The overarching goal of the research is to assess the ability of nationally and globally important agricultural crops to maintain their growth and performance under different environmental stresses. This research will deploy a cutting-edge, cross-disciplinary approach using controlled growth chambers, novel remote sensing techniques and plant science methods to scale from the leaf to the globe, and provide a step-change understanding in the future pressures that crops may face in light of a changing climate and their underlying resilience.

Maintaining food security and optimising crop yields are widely relevant to the public, the agricultural sector and to national governments. Three main communities of non-academic stakeholders are anticipated, with details on the nature of the impact detailed below:

Industry (primary impacts: technological and commercial)
The main impacts on the economy and industry can be grouped into: 1) technological impacts by optimising and operationalising remote sensing (RS) phenotyping at the field scale. Whilst there are no explicit plans for commercial exploitation of the research, it is likely to provide underpinning knowledge for improving precision agricultural methods, or currently monitoring of crop performance at the field scale, which is likely to be of interest to commercial agricultural companies. If the RS-based phenotyping techniques shows potential for commercialisation we may consider licensing out arising intellectual property; and 2) commercial impacts through the identification of productive crop species and cultivars, which will have direct impacts for farmers/growers. These impacts will express both regionally and globally, to identify areas where yield gaps occur and the limiting factor in achieving maximum yields, identify crops with greater phenotypic plasticity, or resilience for current/future growth conditions, and inform future genetic experimental work to select or develop more suitable cultivars. Growing more plastic or resilient cultivars will maximise plant yields, reducing fertiliser use and improving crop resilience will foster global economic performance, and the economic competitiveness of the UK agricultural sector. The interdisciplinary nature of the work, as it bridges remote sensing and traditional agricultural science will help led to innovative technological advances in plant sciences, as innovative tools and modelling approaches are transferred in into a different academic discipline, to provide in situ field phenotyping.

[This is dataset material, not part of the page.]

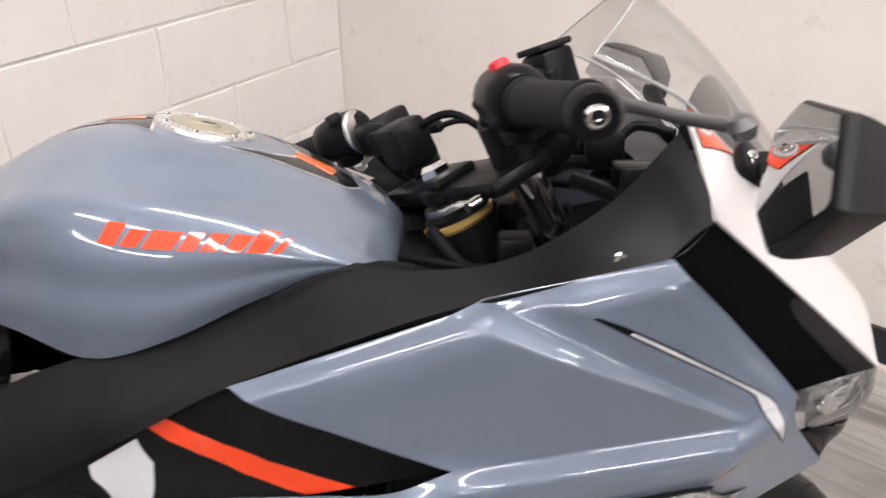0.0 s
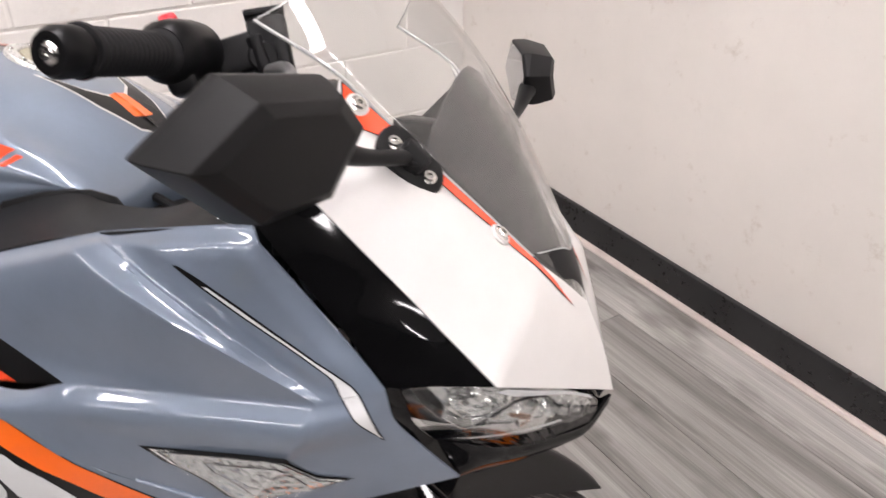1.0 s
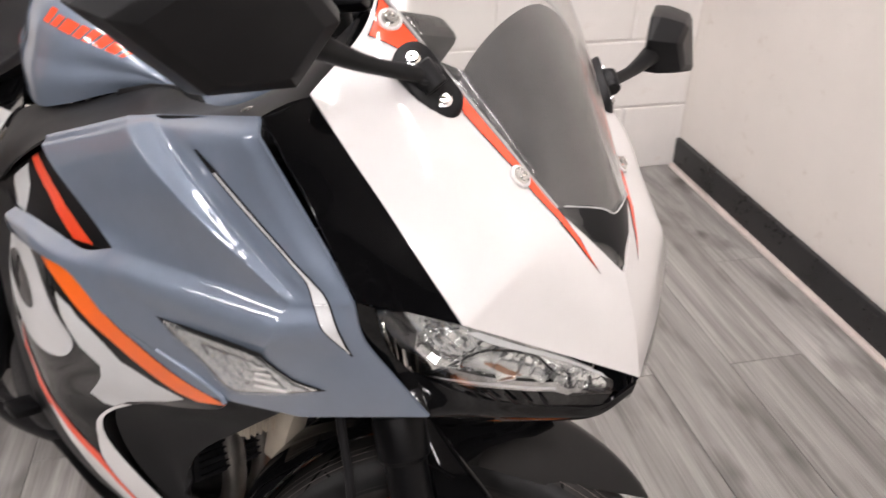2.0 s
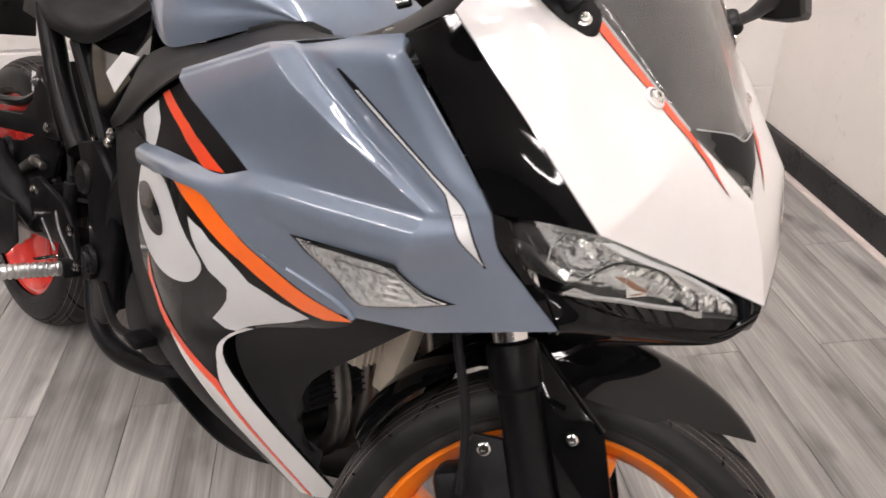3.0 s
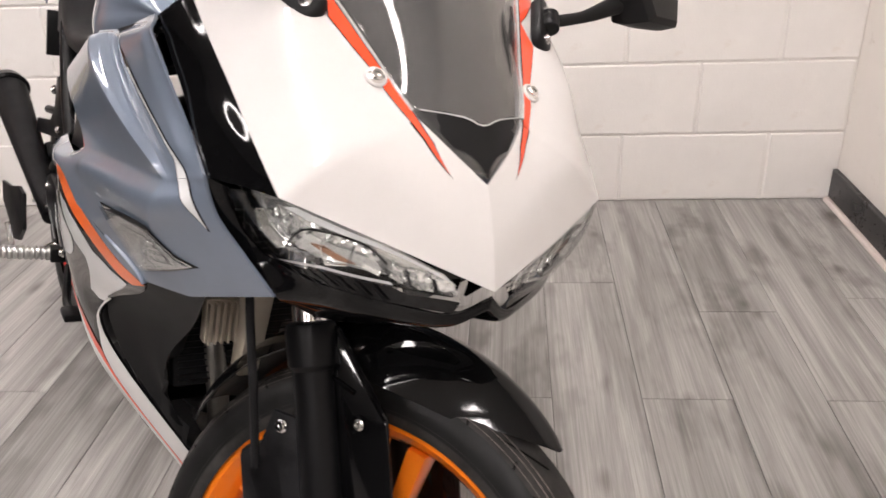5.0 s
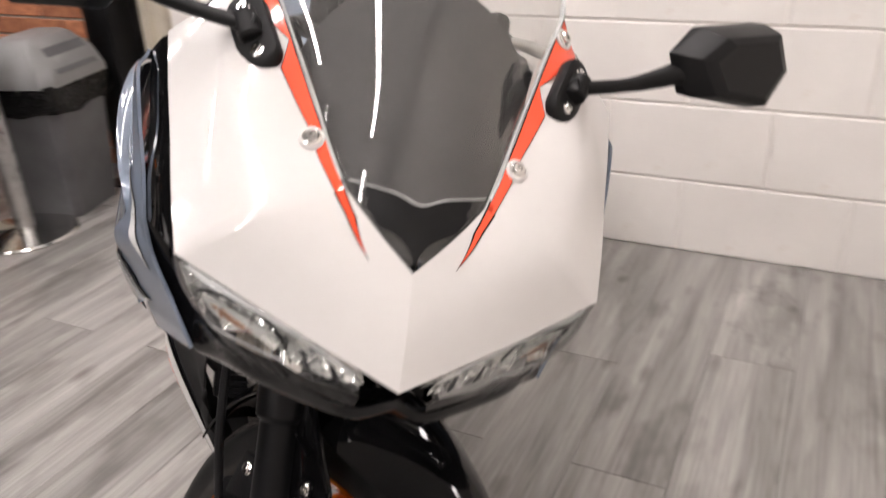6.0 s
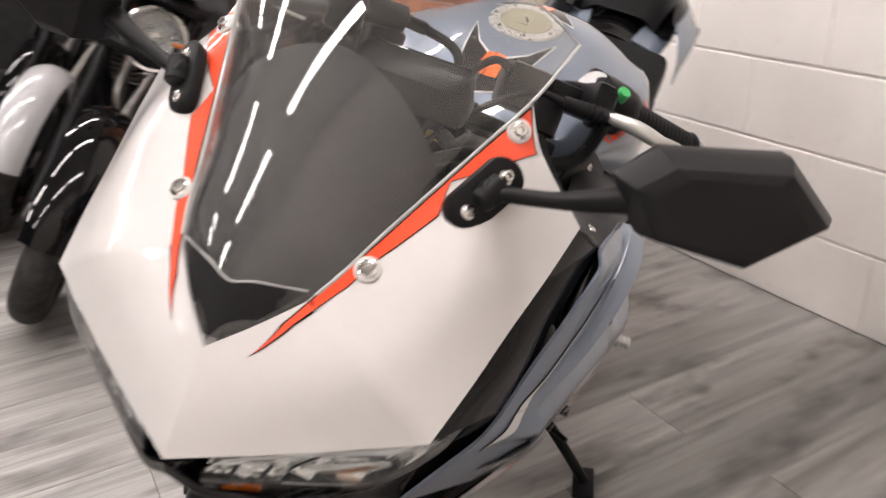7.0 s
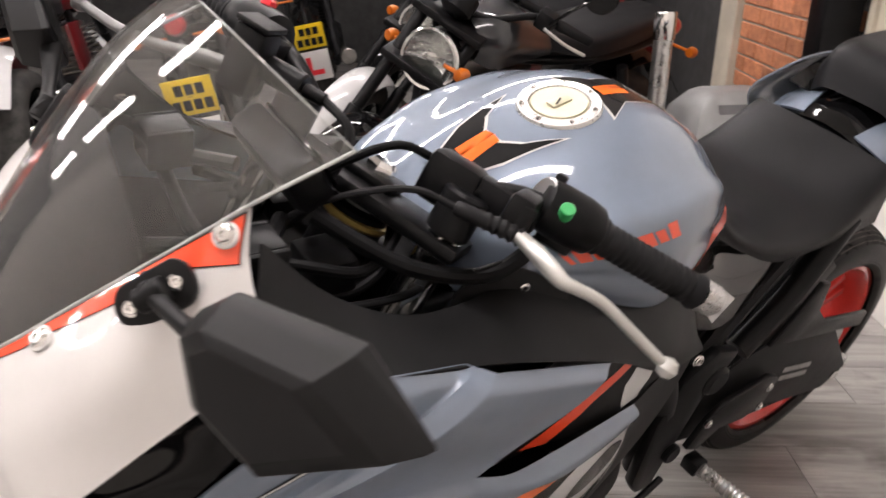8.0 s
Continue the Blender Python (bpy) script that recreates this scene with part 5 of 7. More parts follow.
def tyre_mesh(radius, rim, width, m, segs=144):
    bm = bmesh.new()
    n = 34
    prof = [tyre_section(math.pi * (-0.15 + 1.30 * k / n), radius, rim, width) for k in range(n + 1)]
    rings = []
    for i in range(segs):
        th = 2 * math.pi * i / segs
        rings.append([bm.verts.new((r * math.cos(th), r * math.sin(th), w)) for r, w in prof])
    for i in range(segs):
        a, b = rings[i], rings[(i + 1) % segs]
        for k in range(n):
            bm.faces.new((a[k], b[k], b[k + 1], a[k + 1]))
    bmesh.ops.transform(bm, matrix=m, verts=bm.verts)
    return bm


def tread_mesh(radius, rim, width, m, grooves):
    """Slanted grooves either side of the crown, alternately long and short, with a sipe between."""
    bm = bmesh.new()
    for g in range(grooves * 2):
        s = 1 if g % 2 else -1
        th0 = math.pi * g / grooves
        reach = 0.34 if (g // 2) % 2 else 0.25
        for first, last, sweep, half in ((0.05, reach, 0.20, 0.0036), (0.27, 0.385, -0.03, 0.0016)):
            line = []
            for k in range(9):
                t = k / 8
                an = math.pi * (0.5 + s * (first + (last - first) * t))
                th = th0 + sweep * t ** 1.4 + (0.09 if half < 0.002 else 0)
                r, w = tyre_section(an, radius, rim, width)
                d = half * min(1, 4 * t + 0.3, 4 * (1 - t) + 0.3) / r
                line.append([bm.verts.new(((r + 0.0005) * math.cos(th + q), (r + 0.0005) * math.sin(th + q), w)) for q in (-d, d)])
            for u, v in zip(line, line[1:]):
                bm.faces.new((u[0], u[1], v[1], v[0]))
    bmesh.ops.transform(bm, matrix=m, verts=bm.verts)
    return bm


def ring_line(radius, rim, width, m, an, half, strips=1):
    """A thin moulded line or band round the tyre."""
    bm = bmesh.new()
    rings = []
    for i in range(120):
        th = 2 * math.pi * i / 120
        rings.append([bm.verts.new(((r + 0.0008) * math.cos(th), (r + 0.0008) * math.sin(th), w)) for r, w in [tyre_section(math.pi * an - half + 2 * half * k / strips, radius, rim, width) for k in range(strips + 1)]])
    for i in range(120):
        a, b = rings[i], rings[(i + 1) % 120]
        for k in range(strips):
            bm.faces.new((a[k], b[k], b[k + 1], a[k + 1]))
    bmesh.ops.transform(bm, matrix=m, verts=bm.verts)
    return bm


def tyre(parent, label, radius, rim, width, m, grooves):
    t = part("tyre", tyre_mesh(radius, rim, width, m), RUBBER, parent, label)
    part("tread_groove", tread_mesh(radius, rim, width, m, grooves), GROOVE, t, "dark tread grooves")["kind"] = "stuff"
    for an in (0.045, 0.955):
        part("sidewall", ring_line(radius, rim, width, m, an, 0.36, 10), SIDEWALL, t, "smooth dark sidewall")
    for an in (0.20, 0.26, 0.31, 0.69, 0.74, 0.80):
        part("mould_line", ring_line(radius, rim, width, m, an, 0.009), MOULD, t)
    return t


def rim_mesh(r, width, spokes, m, twin=True, hub=0.034):
    w = width / 2
    bm = lathe([(r + 0.006, -w), (r + 0.006, -w + 0.008), (r - 0.010, -w + 0.014), (r - 0.015, -w * 0.3), (r - 0.015, w * 0.3), (r - 0.010, w - 0.014),
                (r + 0.006, w - 0.008), (r + 0.006, w), (r - 0.006, w), (r - 0.016, w - 0.012), (r - 0.025, w * 0.3), (r - 0.025, -w * 0.3), (r - 0.016, -w + 0.012), (r - 0.006, -w), (r + 0.006, -w)], 72, None, False)
    out = [bm, lathe([(0.0, -0.045), (hub, -0.045), (hub + 0.008, -0.03), (hub + 0.004, 0), (hub + 0.008, 0.03), (hub, 0.045), (0, 0.045)], 28)]
    for b0 in out:
        bmesh.ops.transform(b0, matrix=m, verts=b0.verts)
    for k in range(spokes):
        a = 2 * math.pi * k / spokes
        for d in ((-0.13, 0.13) if twin else (0,)):
            p0 = Vector((math.cos(a + d * 0.5), math.sin(a + d * 0.5), 0)) * hub
            p1 = Vector((math.cos(a + d * 1.2), math.sin(a + d * 1.2), 0)) * (r - 0.026)
            mm, ln = frame_between(p0, p1)
            ax = mm.to_3x3().inverted() @ Vector((0, 0, 1))
            b2 = bmesh.new()
            vs = []
            for t, hw, hz in ((0, 0.014, 0.016), (0.5, 0.010, 0.014), (1, 0.013, 0.020)):
                side = Vector((0, 0, 1)).cross((p1 - p0).normalized())
                q = p0 + (p1 - p0) * t
                vs.append([b2.verts.new(q + side * sx * hw + Vector((0, 0, sz * hz))) for sx, sz in ((-1, -1), (1, -1), (1, 1), (-1, 1))])
            for u, v in zip(vs, vs[1:]):
                for i in range(4):
                    b2.faces.new((u[i], u[(i + 1) % 4], v[(i + 1) % 4], v[i]))
            b2.faces.new(vs[0])
            b2.faces.new(vs[-1])
            bmesh.ops.recalc_face_normals(b2, faces=b2.faces)
            bevelled(b2, 0.003, 2, 40)
            bmesh.ops.transform(b2, matrix=m, verts=b2.verts)
            out.append(b2)
    return out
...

Wider society (primary impacts - food security, environmental)
The impact from the proposed research will have a significant impact on addressing key UK societal challenges and future UK economic success through seeking to meet future UK food consumption needs and ensuring agricultural stability to the food production industry. It is anticipated that operationalising an in-field phenotyping platform will contribute to precision agricultural applications that could optimise fertiliser application (both spatially and temporally) and reduce the environmental consequences of excess nitrogen use. The public would thus benefit economically, recreationally and in terms of health, as a consequence of the improvements in environmental quality. Other commercial and economic impacts to the general public may include reduced food costs as crop yields are optimised through better crop/cultivar selection and more tailored resource management.

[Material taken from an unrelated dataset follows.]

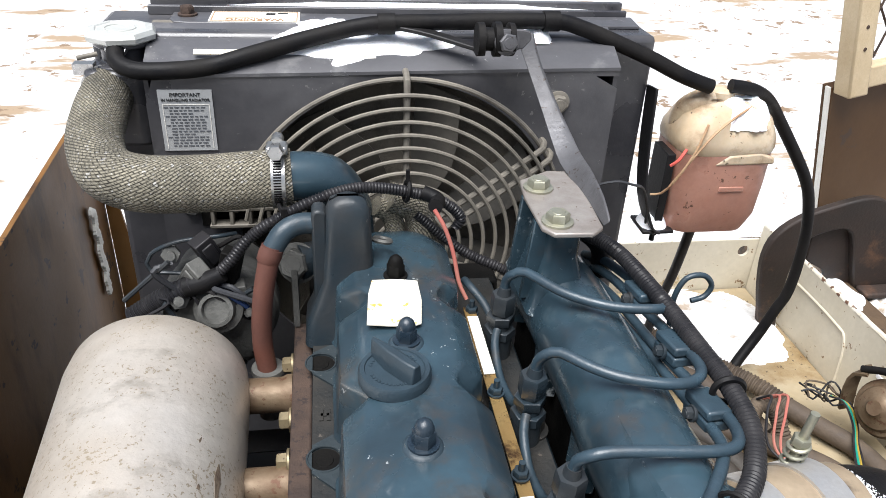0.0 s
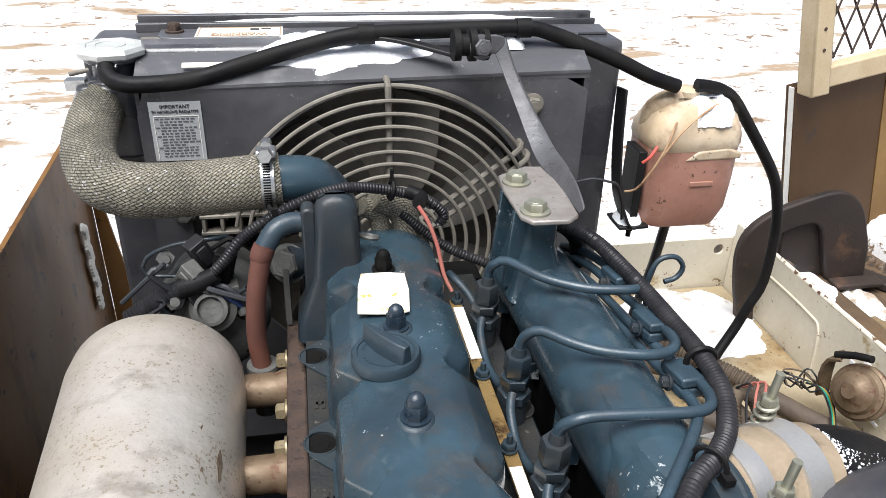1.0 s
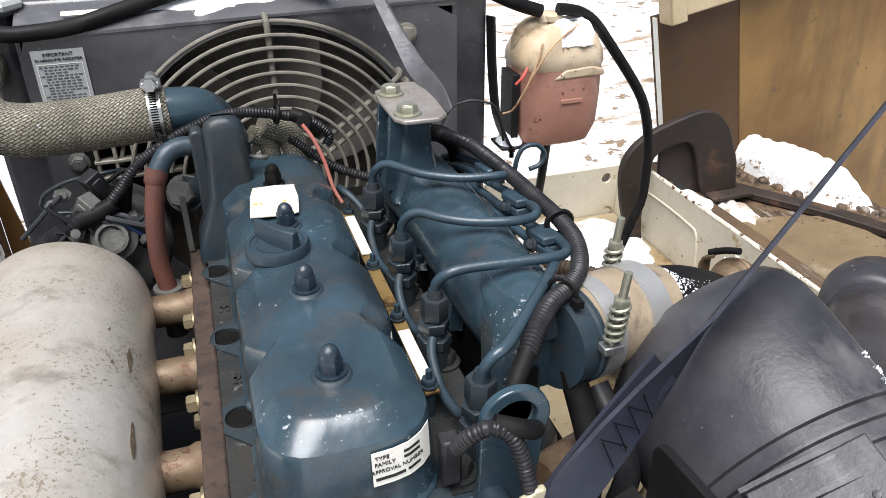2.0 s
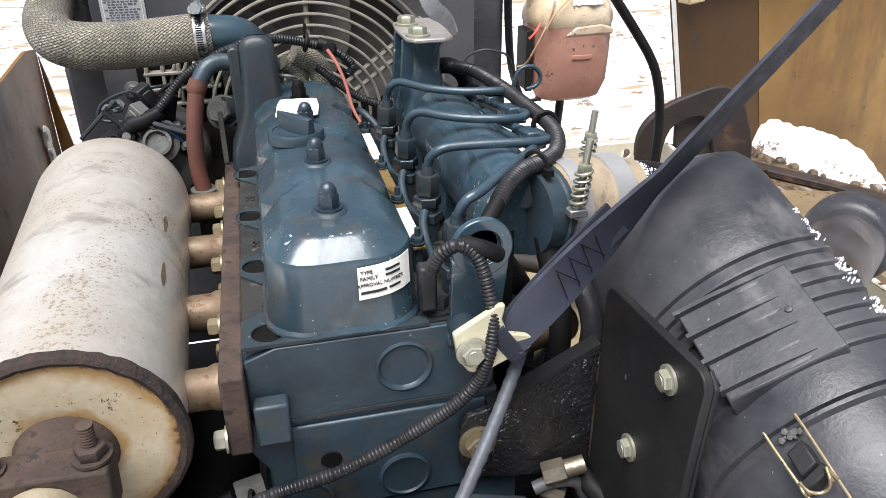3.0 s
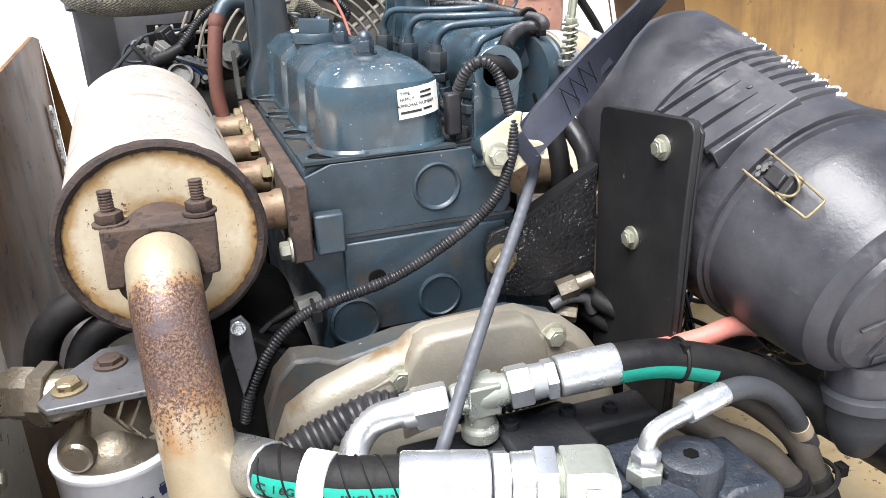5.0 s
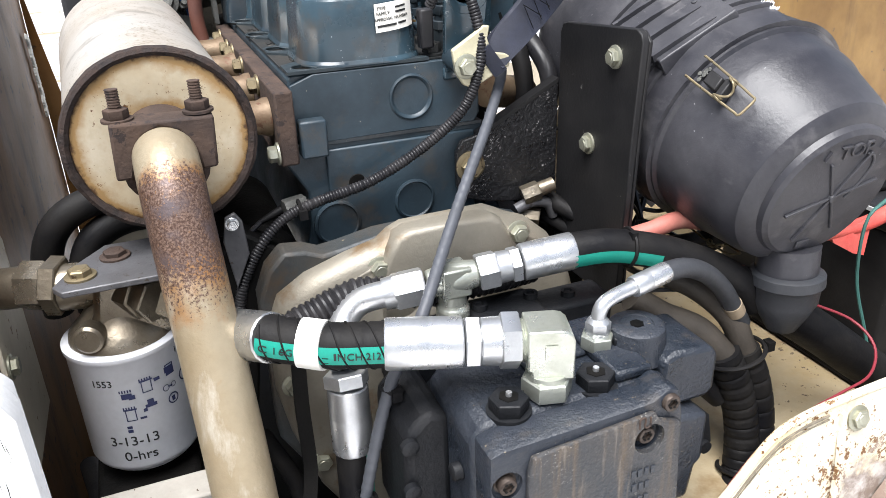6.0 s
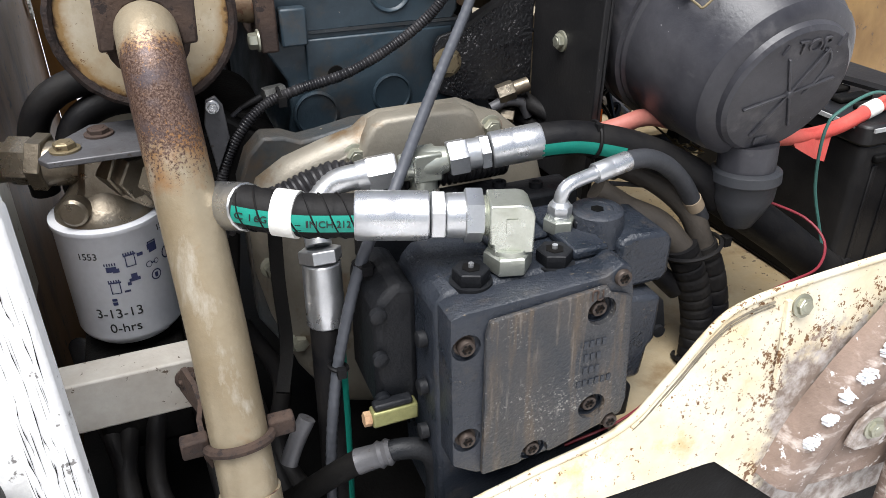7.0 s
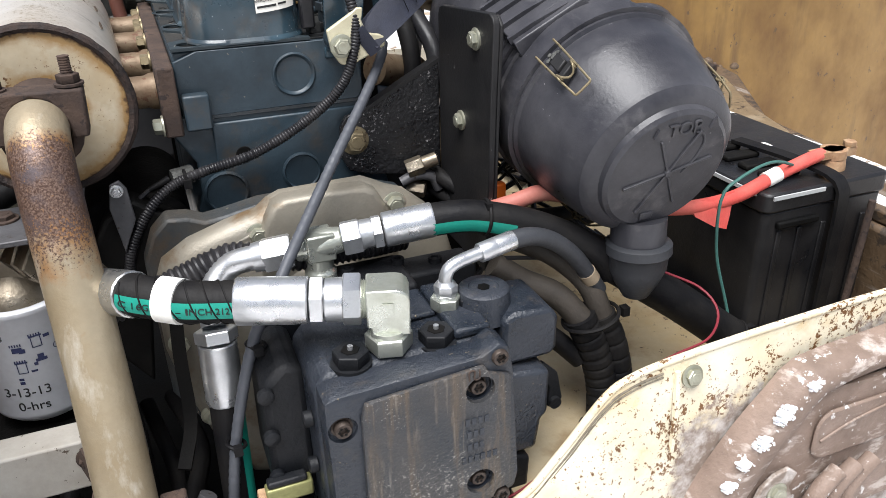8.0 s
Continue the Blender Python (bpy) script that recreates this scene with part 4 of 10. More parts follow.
# ---- engine ----
def engine():
    e = thing("engine", "dark blue four-cylinder diesel engine with dusty cast surfaces", "engine", (0.08, 0.44, 0.80))
    block = part("block", Shape().prism([(-0.006, 0.80), (0.183, 0.80), (0.183, 1.06), (0.165, 1.10), (0.165, 1.146), (-0.016, 1.146), (-0.016, 1.132), (0.0, 1.105), (0.0, 1.075), (-0.006, 1.055)], "y", 0.237, 0.665), CAST, e, bevel=0.002)
    part("end_cover", Shape().prism([(0.018, 1.062), (0.156, 1.062), (0.156, 1.141), (0.018, 1.141)], "y", 0.2335, 0.2368), CAST, block, bevel=0.002)
    for x, z, r in ((0.095, 1.084, 0.019), (0.022, 1.074, 0.021)):
        part("core_plug", Shape().lathe((x, 0.2333, z), (0, -1, 0), [(0, r), (0.002, r), (0.003, r * 0.9), (0.0015, r * 0.84), (0.001, 0.0)], 30), CAST, block)
    # Flat disc on the face; its black is the hole's shade.
    part("oil_hole", Shape().lathe((0.043, 0.2328, 1.109), (0, -1, 0), [(0, 0.0075), (0.0006, 0.007)], 18), VOID, block, "open dark hole")
    head = part("cylinder_head", Shape().prism([(-0.0062, 1.1475), (0.160, 1.1475), (0.162, 1.155), (0.162, 1.200), (0.158, 1.206), (-0.003, 1.206), (-0.0062, 1.203)], "y", 0.2402, 0.66), CAST, e, bevel=0.0018)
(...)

Public sector/Government (primary impacts: influencing public policy and legislation)
The outcomes from the research will inform government policy on food security, with tangible impacts such as a national crop risk-map. Policy-makers within international government will be interested in agricultural trading and supply, at the national level, DEFRA and other agencies and regulators would benefit from this research by providing tools to monitor the global climate change mitigation and adaptation in agriculture, a key project within the government's Parliamentary Office for Science and Technology, with a focus on implications for food security.